DuckDB is a fast, self-contained analytical database. DuckDB Spatial is an extension to DuckDB that adds geospatial support.

You can pass a DuckDB query into the top-level viz function to quickly inspect data:

import duckdb
from lonboard import viz

sql = "SELECT * FROM spatial_table;"
query = duckdb.sql(sql)
viz(query)

Additionally, all relevant Lonboard layer classes have a from_duckdb method for DuckDB query input.

import duckdb
from lonboard import Map, PolygonLayer

sql = "SELECT * FROM polygon_table;"
query = duckdb.sql(sql)
layer = PolygonLayer.from_duckdb(
    query,
    get_fill_color=[255, 0, 0],
)
m = Map(layer)
m

Warning

The DuckDB query must be run with duckdb.sql() or duckdb.DuckDBPyConnection.sql() and not with duckdb.execute() or duckdb.DuckDBPyConnection.execute().

For example

import duckdb
from lonboard import viz

sql = "SELECT * FROM spatial_table;"
query = duckdb.sql(sql)
viz(query)

Warning

DuckDB Spatial does not currently expose coordinate reference system information, so the user must ensure that data has been reprojected to EPSG:4326.

Custom Connection

If you're using a custom DuckDB connection (not the global default connection), ensure that you pass the connection object into the con named parameter of viz or from_duckdb:

import duckdb
from lonboard import viz

con = duckdb.connect()
sql = "SELECT * FROM spatial_table;"
query = con.sql(sql)
viz(query, con=con)

You can also render an entire table by using the table() method:

import duckdb
from lonboard import viz

con = duckdb.connect()
con.execute("CREATE TABLE spatial_table AS ...;")
viz(con.table(), con=con)

Or with from_duckdb:

import duckdb
from lonboard import Map, PolygonLayer

con = duckdb.connect()
sql = "SELECT * FROM polygon_table;"
query = con.sql(sql)
layer = PolygonLayer.from_duckdb(
    query,
    con=con,
    get_fill_color=[255, 0, 0],
)
m = Map(layer)
m

In from_duckdb, you can alternatively just pass the SQL string into the method:

import duckdb
from lonboard import Map, PolygonLayer

con = duckdb.connect()
layer = PolygonLayer.from_duckdb(
    "SELECT * FROM polygon_table;",
    con=con,
    get_fill_color=[255, 0, 0],
)
m = Map(layer)
m

Warning

The DuckDB query must be run with duckdb.DuckDBPyConnection.sql() and not with duckdb.DuckDBPyConnection.execute().
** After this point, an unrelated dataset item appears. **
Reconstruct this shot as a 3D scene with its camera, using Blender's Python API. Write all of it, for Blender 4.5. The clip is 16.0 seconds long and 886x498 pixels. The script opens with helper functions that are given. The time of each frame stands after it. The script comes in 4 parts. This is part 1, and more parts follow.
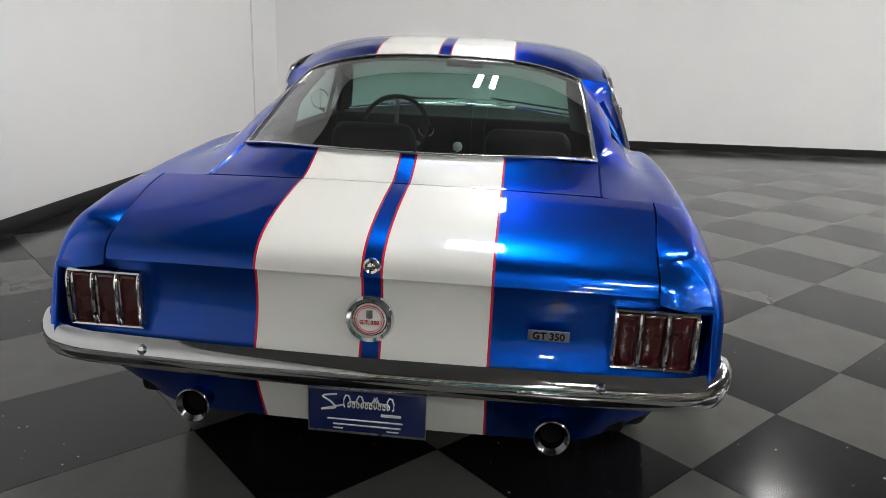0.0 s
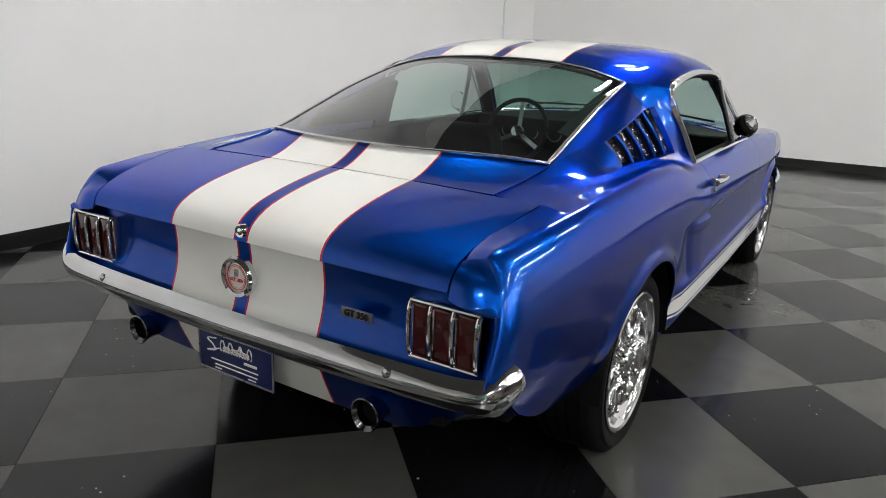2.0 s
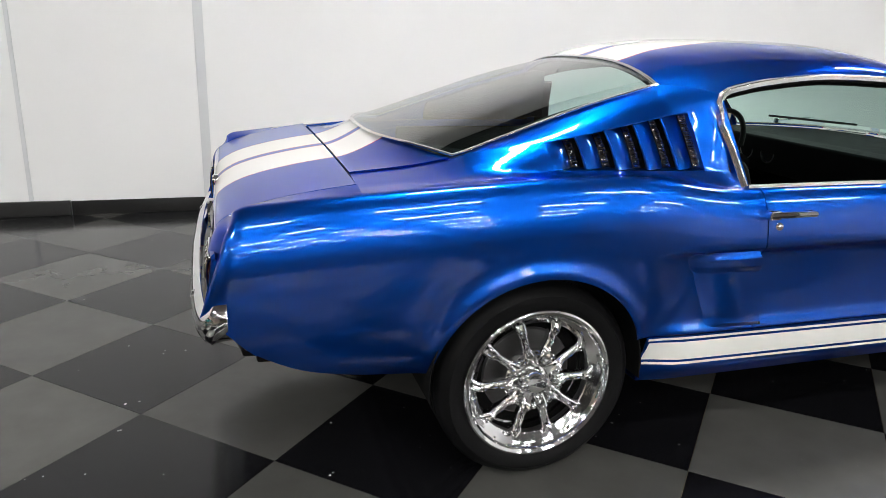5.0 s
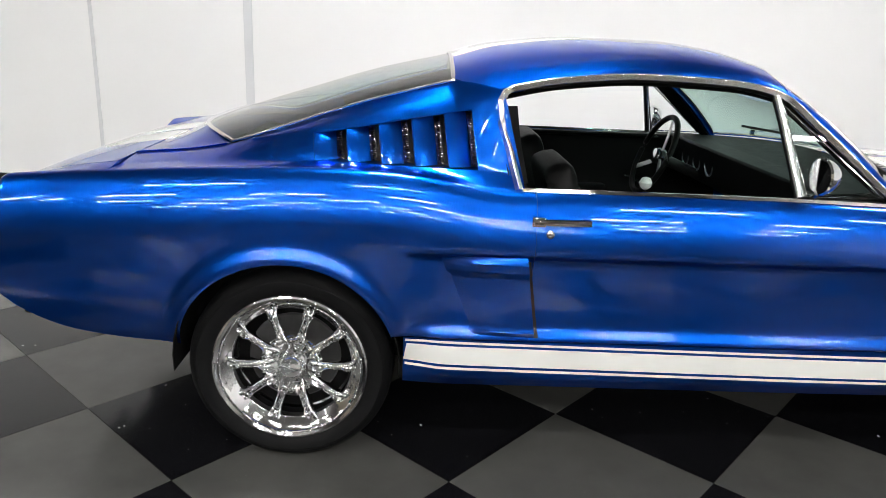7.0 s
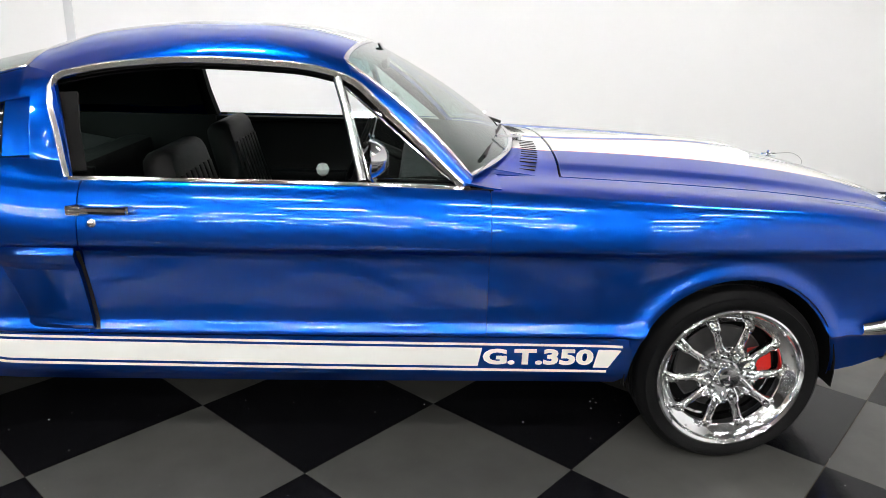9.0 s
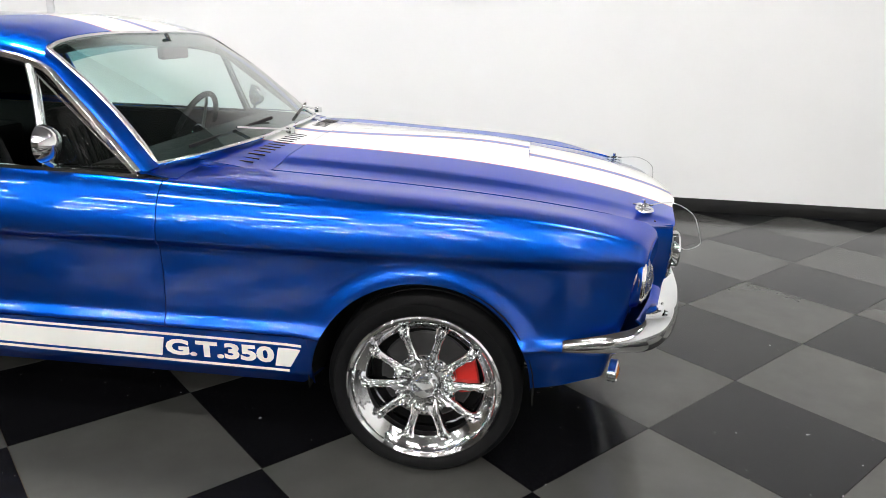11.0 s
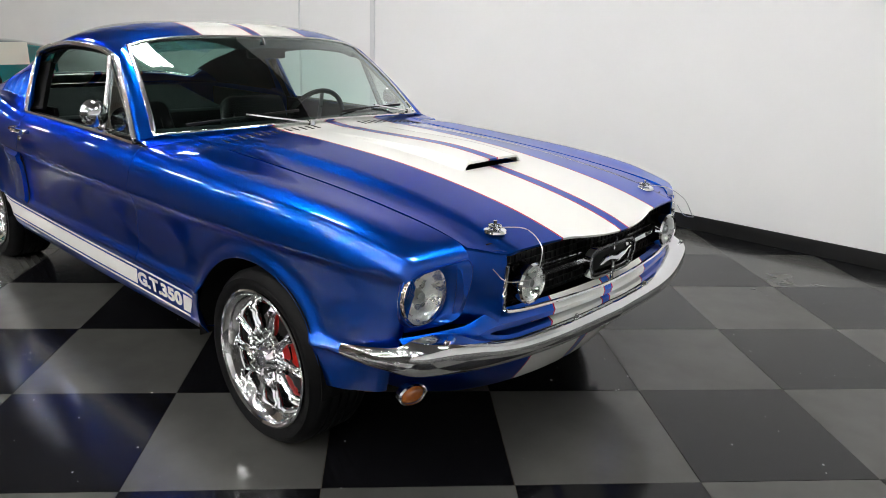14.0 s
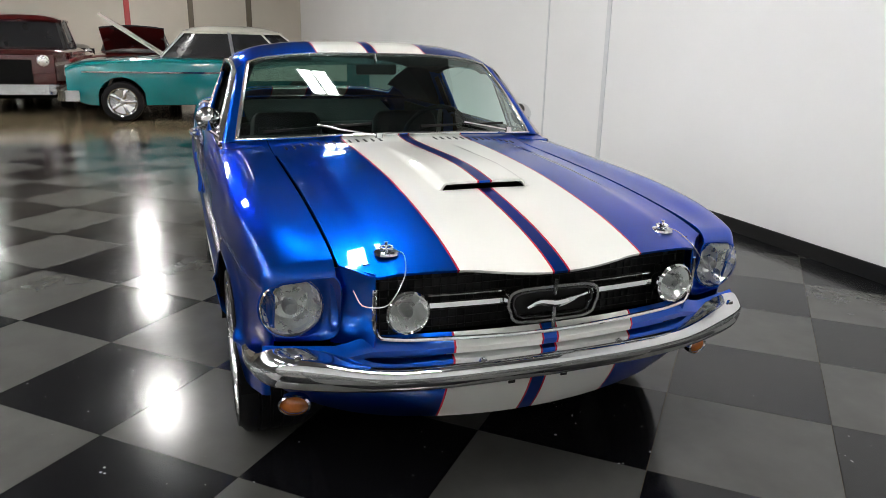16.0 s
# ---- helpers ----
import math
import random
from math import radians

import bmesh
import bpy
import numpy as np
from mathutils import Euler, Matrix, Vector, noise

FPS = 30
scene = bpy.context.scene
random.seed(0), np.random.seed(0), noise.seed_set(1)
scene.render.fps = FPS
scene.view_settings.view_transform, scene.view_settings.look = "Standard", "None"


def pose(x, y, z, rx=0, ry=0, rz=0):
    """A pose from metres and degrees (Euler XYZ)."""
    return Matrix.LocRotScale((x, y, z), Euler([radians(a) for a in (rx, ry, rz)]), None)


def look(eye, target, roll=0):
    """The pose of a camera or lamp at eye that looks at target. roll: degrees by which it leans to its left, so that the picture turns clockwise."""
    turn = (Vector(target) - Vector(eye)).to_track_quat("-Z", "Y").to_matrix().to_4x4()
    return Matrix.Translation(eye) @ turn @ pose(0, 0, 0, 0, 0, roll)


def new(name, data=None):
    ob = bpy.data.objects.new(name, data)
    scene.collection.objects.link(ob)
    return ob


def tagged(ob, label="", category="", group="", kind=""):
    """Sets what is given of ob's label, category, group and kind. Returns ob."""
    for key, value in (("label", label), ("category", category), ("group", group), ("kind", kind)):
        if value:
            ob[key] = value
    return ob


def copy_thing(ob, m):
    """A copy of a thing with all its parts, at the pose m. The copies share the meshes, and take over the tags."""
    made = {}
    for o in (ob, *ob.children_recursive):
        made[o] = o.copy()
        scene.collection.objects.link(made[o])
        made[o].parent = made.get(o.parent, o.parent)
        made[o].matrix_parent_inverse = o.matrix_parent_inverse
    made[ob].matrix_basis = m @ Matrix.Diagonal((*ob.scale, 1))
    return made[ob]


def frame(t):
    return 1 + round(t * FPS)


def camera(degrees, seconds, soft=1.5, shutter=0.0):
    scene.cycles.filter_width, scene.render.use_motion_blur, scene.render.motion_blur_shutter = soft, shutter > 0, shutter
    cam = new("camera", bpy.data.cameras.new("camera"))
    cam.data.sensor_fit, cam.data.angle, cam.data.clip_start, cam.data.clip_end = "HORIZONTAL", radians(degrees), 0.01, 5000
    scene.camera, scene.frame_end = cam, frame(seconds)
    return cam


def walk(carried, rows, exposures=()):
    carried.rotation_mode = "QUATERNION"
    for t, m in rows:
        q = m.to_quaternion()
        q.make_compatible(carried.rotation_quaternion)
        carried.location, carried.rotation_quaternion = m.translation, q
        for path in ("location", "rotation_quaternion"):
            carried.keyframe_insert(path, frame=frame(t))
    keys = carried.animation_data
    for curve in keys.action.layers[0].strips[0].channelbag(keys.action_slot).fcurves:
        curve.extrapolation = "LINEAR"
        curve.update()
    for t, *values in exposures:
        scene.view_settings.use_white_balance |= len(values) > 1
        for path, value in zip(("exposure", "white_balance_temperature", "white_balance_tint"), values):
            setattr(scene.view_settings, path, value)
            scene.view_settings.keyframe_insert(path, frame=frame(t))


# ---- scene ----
cam = camera(64.1, 16.0, soft=0.5)
PATH = [
    (0, (-2.508, -0.325, 1.348), (-0.599, -0.135, 0.785), 2.3),
    (0.5, (-2.471, -0.636, 1.351), (-0.596, -0.237, 0.783), 2.2),
    (1, (-2.406, -0.932, 1.351), (-0.585, -0.327, 0.787), 2.3),
    (1.5, (-2.326, -1.206, 1.351), (-0.59, -0.389, 0.786), 2.2),
    (2, (-2.227, -1.447, 1.349), (-0.594, -0.441, 0.784), 2.3),
    (2.5, (-2.087, -1.699, 1.346), (-0.586, -0.501, 0.786), 2.3),
    (3, (-1.916, -1.94, 1.35), (-0.571, -0.572, 0.785), 2.3),
    (5.5, (-0.589, -2.756, 1.345), (-0.185, -0.882, 0.774), 1.9),
    (6, (-0.284, -2.834, 1.343), (-0.017, -0.936, 0.772), 2.1),
    (6.5, (0.054, -2.886, 1.347), (0.194, -0.976, 0.771), 2.3),
    (7, (0.402, -2.892, 1.352), (0.464, -0.978, 0.777), 2.5),
    (7.5, (0.714, -2.912, 1.366), (0.801, -1.001, 0.784), 2.8),
    (8, (1.1, -2.92, 1.377), (1.172, -1.012, 0.781), 2.0),
    (8.5, (1.464, -2.911, 1.374), (1.508, -1.002, 0.778), 1.2),
    (9.5, (1.979, -2.851, 1.368), (2.078, -0.946, 0.768), 2.0),
    (10, (2.319, -2.837, 1.37), (2.355, -0.929, 0.77), 2.2),
    (12.5, (3.923, -2.519, 1.372), (3.189, -0.758, 0.772), 1.4),
    (13, (4.174, -2.389, 1.375), (3.259, -0.716, 0.772), 1.8),
    (13.5, (4.412, -2.218, 1.379), (3.316, -0.659, 0.774), 2.0),
    (14, (4.624, -2.026, 1.377), (3.341, -0.612, 0.782), 1.9),
    (14.5, (4.803, -1.802, 1.371), (3.349, -0.557, 0.792), 1.6),
    (15, (4.96, -1.544, 1.375), (3.372, -0.471, 0.803), 1.3),
    (15.5, (5.1, -1.268, 1.384), (3.393, -0.397, 0.814), 1.3),
    (16, (5.21, -0.96, 1.384), (3.411, -0.292, 0.819), 1.2),
]
EXPOSURE = [(0, 0.38), (1.5, 0.36), (3, 0.46), (6.5, 0.88), (8.5, 0.95), (10, 1.04), (13, 0.68), (16, 0.6)]
walk(cam, [(t, look(eye, target, roll)) for t, eye, target, roll in PATH], EXPOSURE)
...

Additionally, ensure you pass in the con parameter:

import duckdb
from lonboard import viz

con = duckdb.connect()
sql = "SELECT * FROM spatial_table;"
query = con.sql(sql)
viz(query, con=con)

Implementation Notes

Lonboard integrates with DuckDB by using its Arrow export support.

As of DuckDB Spatial version 0.10.2, DuckDB Spatial's primary GEOMETRY type uses a custom, non-stable binary format. When exported to Python via an Arrow table, this GEOMETRY type is maintained as a binary blob that is impossible to reliably parse in Python. The only way to interpret this column in Python-based tools is to get DuckDB to cast this column to a standardized format like Well-Known Binary (WKB).

We could require that users always call ST_AsWKB on the geometry column on every query, but this is unwieldy and easy to forget. Instead, by requiring that the user pass in a DuckDBPyRelation object instead of a DuckDBPyConnection, we're able to use the replacement scan feature of DuckDBPyRelation to call back into DuckDB and perform our own ST_AsWKB call on the data, before it's left DuckDB memory, and then export the WKB geometries out to Arrow.

This is why we sometimes need access to the DuckDBPyConnection (the con variable) that created the DuckDBPyRelation, because we need to perform a new query on the same connection to convert the geometry column into WKB.

Note that geometry types other than GEOMETRY, namely WKB_BLOB, POINT_2D, LINESTRING_2D, POLYGON_2D, and BOX_2D, do not suffer from this limitation. We can directly interpret those types in Python and do not need to call back into DuckDB.